Each entry below should be written out exactly as it is, with no pictures.

**Source records**:
□ □ □
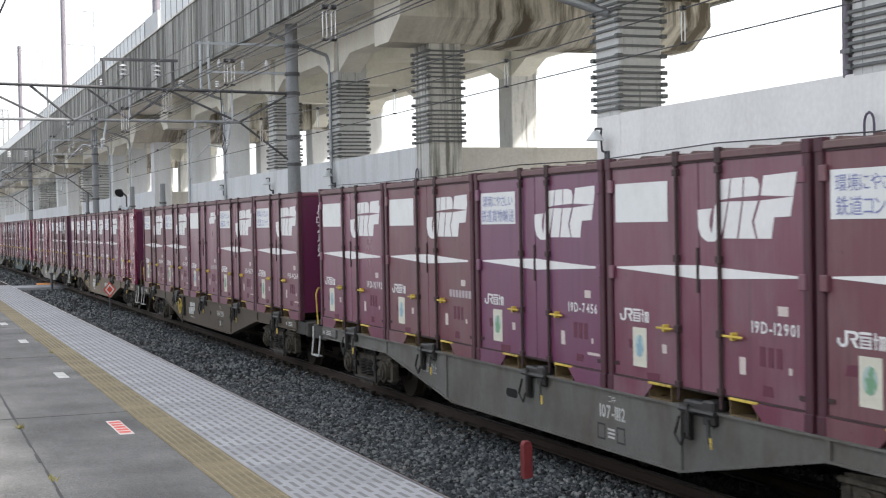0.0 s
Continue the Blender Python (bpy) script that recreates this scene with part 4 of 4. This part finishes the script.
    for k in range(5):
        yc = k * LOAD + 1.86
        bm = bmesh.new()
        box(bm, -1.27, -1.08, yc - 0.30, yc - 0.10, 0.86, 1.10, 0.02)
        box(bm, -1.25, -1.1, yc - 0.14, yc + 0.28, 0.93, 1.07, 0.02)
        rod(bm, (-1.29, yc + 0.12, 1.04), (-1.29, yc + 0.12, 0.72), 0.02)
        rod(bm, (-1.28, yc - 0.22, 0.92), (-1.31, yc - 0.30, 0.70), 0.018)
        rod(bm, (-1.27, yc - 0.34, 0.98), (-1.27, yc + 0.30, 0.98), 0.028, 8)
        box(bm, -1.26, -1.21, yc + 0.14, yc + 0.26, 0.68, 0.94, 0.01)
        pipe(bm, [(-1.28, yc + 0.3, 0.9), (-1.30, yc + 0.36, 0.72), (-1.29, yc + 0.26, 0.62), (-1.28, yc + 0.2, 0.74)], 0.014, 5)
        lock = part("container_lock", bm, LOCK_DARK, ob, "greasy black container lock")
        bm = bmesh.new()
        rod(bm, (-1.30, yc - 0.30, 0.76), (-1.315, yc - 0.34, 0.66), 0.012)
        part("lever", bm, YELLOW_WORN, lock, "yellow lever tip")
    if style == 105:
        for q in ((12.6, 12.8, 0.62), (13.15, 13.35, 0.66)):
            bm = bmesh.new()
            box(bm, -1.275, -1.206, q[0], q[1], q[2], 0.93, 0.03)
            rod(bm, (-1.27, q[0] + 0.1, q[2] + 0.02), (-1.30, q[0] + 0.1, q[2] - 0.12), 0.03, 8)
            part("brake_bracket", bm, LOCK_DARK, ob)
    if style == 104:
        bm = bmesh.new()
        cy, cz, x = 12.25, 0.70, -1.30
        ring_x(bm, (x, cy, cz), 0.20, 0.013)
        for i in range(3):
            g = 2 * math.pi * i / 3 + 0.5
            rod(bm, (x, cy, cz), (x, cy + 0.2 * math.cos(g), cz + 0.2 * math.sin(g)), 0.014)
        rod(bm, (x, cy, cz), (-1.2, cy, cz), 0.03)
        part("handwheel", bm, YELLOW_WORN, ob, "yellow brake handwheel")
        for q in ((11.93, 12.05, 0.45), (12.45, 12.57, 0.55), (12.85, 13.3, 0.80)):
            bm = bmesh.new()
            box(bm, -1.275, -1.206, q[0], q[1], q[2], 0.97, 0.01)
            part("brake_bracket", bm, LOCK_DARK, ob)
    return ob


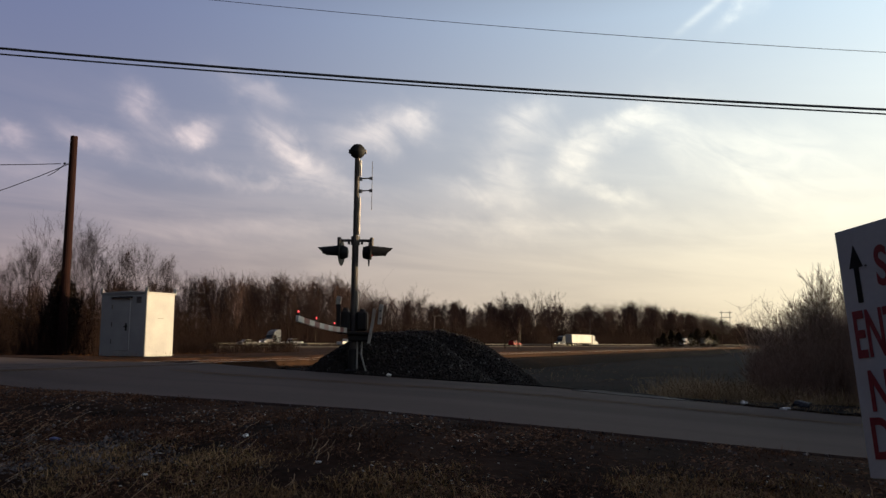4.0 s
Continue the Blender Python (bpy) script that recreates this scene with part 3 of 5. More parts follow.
□ □ □
**Output for this exercise**:
0.0 s
Continue the Blender Python (bpy) script that recreates this scene with part 4 of 4. This part finishes the script.
    for k in range(5):
        yc = k * LOAD + 1.86
        bm = bmesh.new()
        box(bm, -1.27, -1.08, yc - 0.30, yc - 0.10, 0.86, 1.10, 0.02)
        box(bm, -1.25, -1.1, yc - 0.14, yc + 0.28, 0.93, 1.07, 0.02)
        rod(bm, (-1.29, yc + 0.12, 1.04), (-1.29, yc + 0.12, 0.72), 0.02)
        rod(bm, (-1.28, yc - 0.22, 0.92), (-1.31, yc - 0.30, 0.70), 0.018)
        rod(bm, (-1.27, yc - 0.34, 0.98), (-1.27, yc + 0.30, 0.98), 0.028, 8)
        box(bm, -1.26, -1.21, yc + 0.14, yc + 0.26, 0.68, 0.94, 0.01)
        pipe(bm, [(-1.28, yc + 0.3, 0.9), (-1.30, yc + 0.36, 0.72), (-1.29, yc + 0.26, 0.62), (-1.28, yc + 0.2, 0.74)], 0.014, 5)
        lock = part("container_lock", bm, LOCK_DARK, ob, "greasy black container lock")
        bm = bmesh.new()
        rod(bm, (-1.30, yc - 0.30, 0.76), (-1.315, yc - 0.34, 0.66), 0.012)
        part("lever", bm, YELLOW_WORN, lock, "yellow lever tip")
    if style == 105:
        for q in ((12.6, 12.8, 0.62), (13.15, 13.35, 0.66)):
            bm = bmesh.new()
            box(bm, -1.275, -1.206, q[0], q[1], q[2], 0.93, 0.03)
            rod(bm, (-1.27, q[0] + 0.1, q[2] + 0.02), (-1.30, q[0] + 0.1, q[2] - 0.12), 0.03, 8)
            part("brake_bracket", bm, LOCK_DARK, ob)
    if style == 104:
        bm = bmesh.new()
        cy, cz, x = 12.25, 0.70, -1.30
        ring_x(bm, (x, cy, cz), 0.20, 0.013)
        for i in range(3):
            g = 2 * math.pi * i / 3 + 0.5
            rod(bm, (x, cy, cz), (x, cy + 0.2 * math.cos(g), cz + 0.2 * math.sin(g)), 0.014)
        rod(bm, (x, cy, cz), (-1.2, cy, cz), 0.03)
        part("handwheel", bm, YELLOW_WORN, ob, "yellow brake handwheel")
        for q in ((11.93, 12.05, 0.45), (12.45, 12.57, 0.55), (12.85, 13.3, 0.80)):
            bm = bmesh.new()
            box(bm, -1.275, -1.206, q[0], q[1], q[2], 0.97, 0.01)
            part("brake_bracket", bm, LOCK_DARK, ob)
    return ob


4.0 s
Continue the Blender Python (bpy) script that recreates this scene with part 3 of 5. More parts follow.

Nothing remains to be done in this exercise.